[petsc-dev] broken builds

Barry Smith bsmith at mcs.anl.gov
Tue Aug 30 16:02:44 CDT 2011


  Jed has the confidence of youth, that he can add all these features without creating a Frankenstein monster that swallows up all our time and energy.


--download-package has one purpose. Get the requested tarball, configure the package, compile the package and move the results to the appropriate place.  These are all appropriate for a ONE TIME install of a package  where that same source code or compiled stuff is not intended to be used in the future under different circumstances. 
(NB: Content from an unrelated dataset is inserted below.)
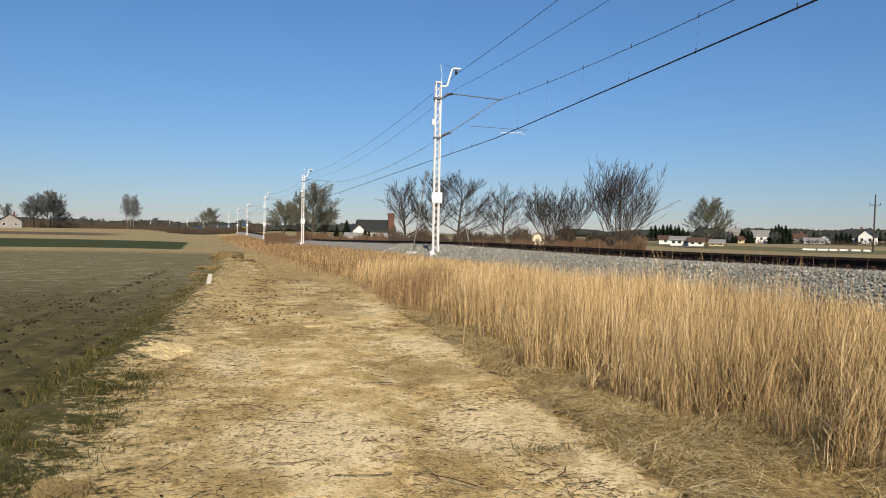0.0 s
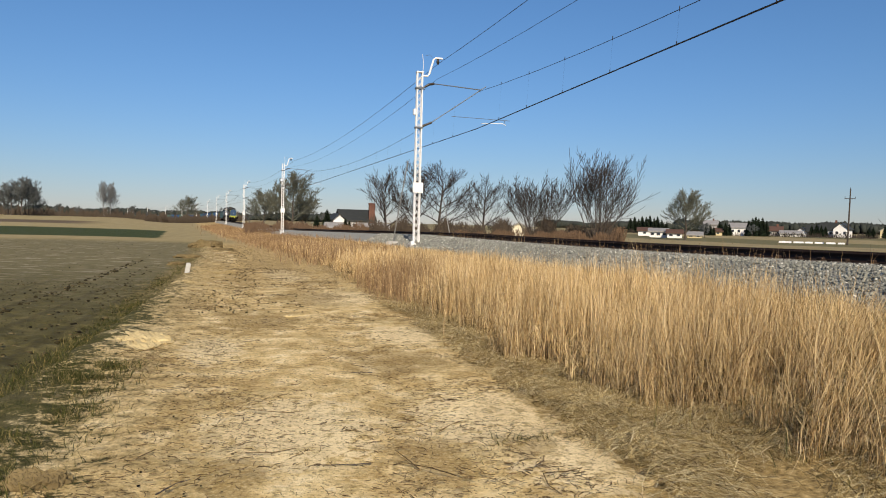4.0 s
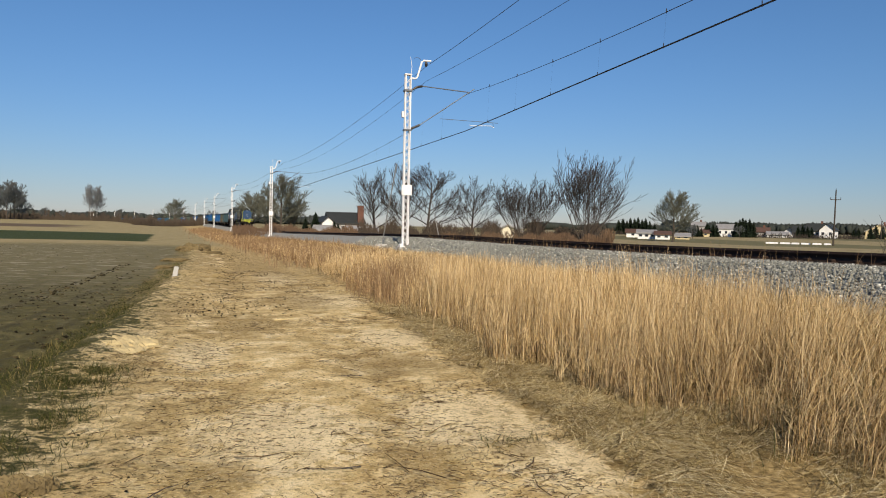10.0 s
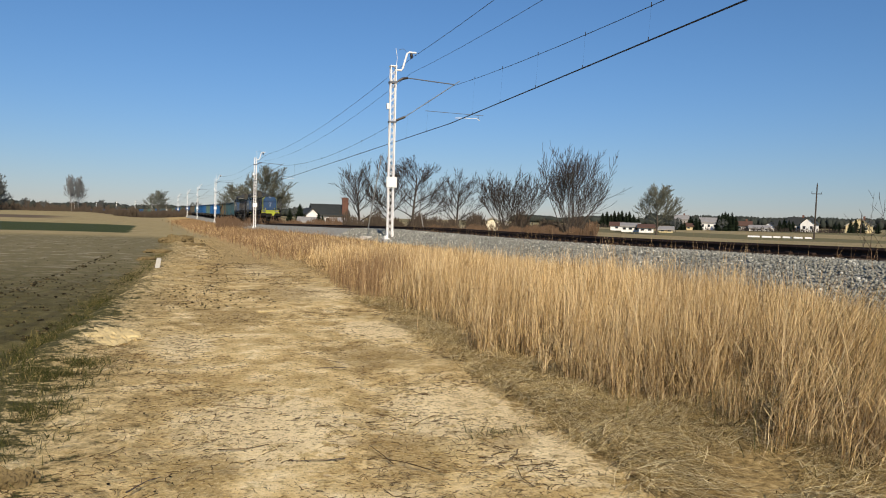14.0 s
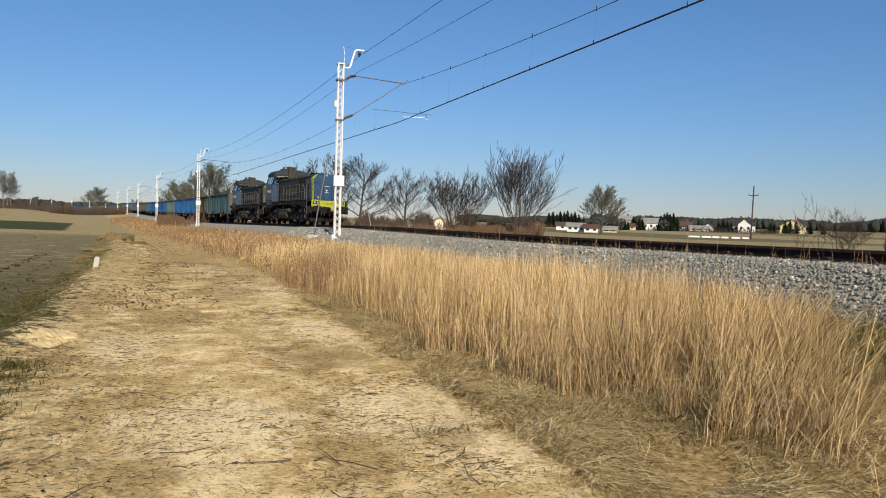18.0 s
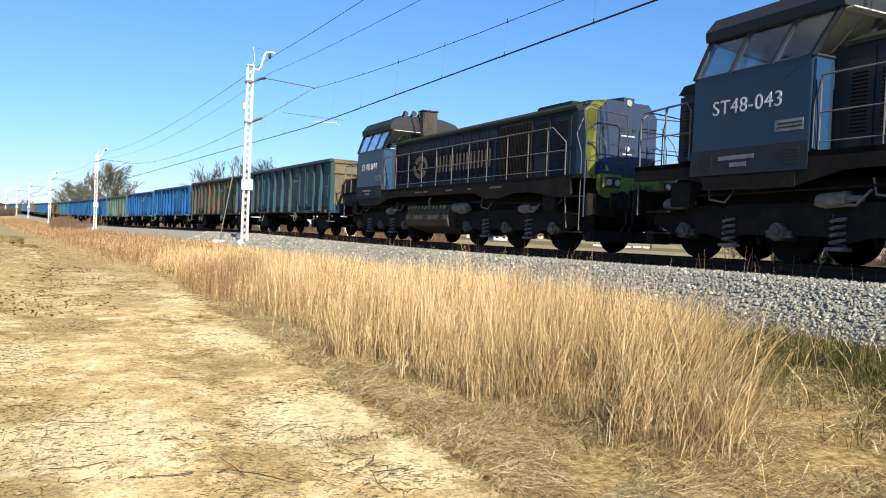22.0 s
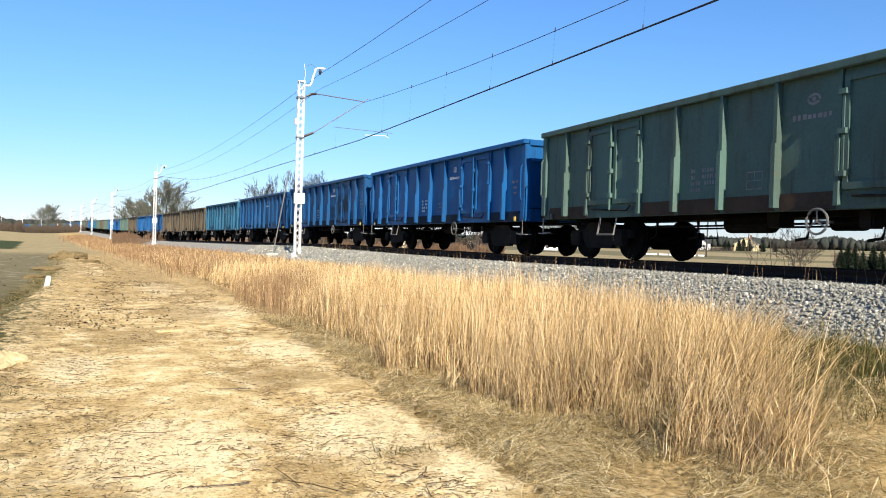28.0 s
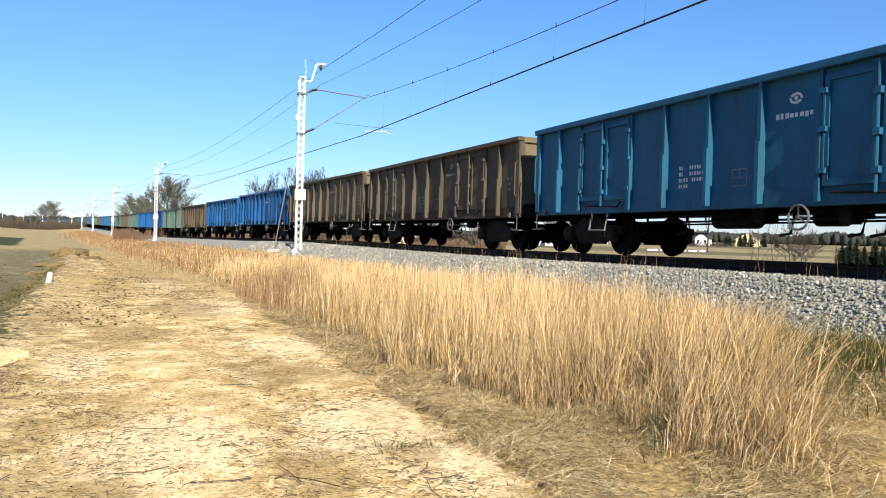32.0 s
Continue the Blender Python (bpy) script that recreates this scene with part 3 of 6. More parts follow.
def nose(t):
    """Arc of the leading hood's front at t seconds."""
    drift = np.interp(t, [0, 9, 16, 18, 19, 20, 21, 22, 23, 24, 29, 31, 32], [-2.8, -1.2, 0.15, 0.7, 0.9, 0.65, 0.4, 0.12, 0.0, 0.0, 0.0, -0.38, -0.3])
    return 23.55 - V0 * (t - 20) - 0.02 * max(t - 22, 0) ** 2 + float(drift)


def ride(behind):
    """Rows for a vehicle whose middle rolls so far behind the nose."""
    return [(float(t), on_line(max(-190, nose(t) + behind))) for t in range(0, 33)]


MAT["blue"] = worn("blue_wagon_paint", (0.004, 0.083, 0.25), (0.004, 0.046, 0.13), 0.5, 0, 0.5, 0.9, 0.25, 20, 0.1, (1, 1, 0.35))
MAT["navy"] = worn("dark_blue_wagon_paint", (0.002, 0.062, 0.185), (0.004, 0.035, 0.095), 0.5, 0, 0.5, 0.9, 0.25, 20, 0.1, (1, 1, 0.35))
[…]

To save people's (mostly PETSc developers) (waiting around)  time we added two very limited features

1) not get a new copy of the tarball from the website each time
2) not recompile the libraries if no configure options have changed

both of these additions are very fragile. Jed seems hell-bent on making these two features less fragile by turning this code into a more feature rich package system. I am not sure this is a good use of our resources perhaps the better approach is to turn off limited features 1 and 2 in release tarballs to prevent average joes from shooting themselves in the foot but allow developers the faster reconfigure times.  I don't see any business model where it would make sense for us to try to turn the --download feature into a fully robust package model. Just a big time sink and the only reward is the developers don't need to worry about using rm once in a while.


   Barry





On Aug 30, 2011, at 3:34 PM, Matthew Knepley wrote:

> On Tue, Aug 30, 2011 at 8:30 PM, Jed Brown <jedbrown at mcs.anl.gov> wrote:
> On Tue, Aug 30, 2011 at 15:25, Matthew Knepley <knepley at gmail.com> wrote:
> How exactly would we keep track of that? Go and look to see what kind of crazy shit was generated by the 'make install' in SuperLU?
> 
> Install it to a temporary directory and compute the manifest on that. 
> 
> http://aur.archlinux.org/packages/su/superlu/PKGBUILD
> 
> Most packages support DESTDIR which makes it simpler.
> 
> Which breaks things that bake in the install directory name. And some packages have a workaround
> and some don't, which is again a less than robust way to operate and I think will create more headaches
> than it solves.
> 
>    Matt
> 
> -- 
> What most experimenters take for granted before they begin their experiments is infinitely more interesting than any results to which their experiments lead.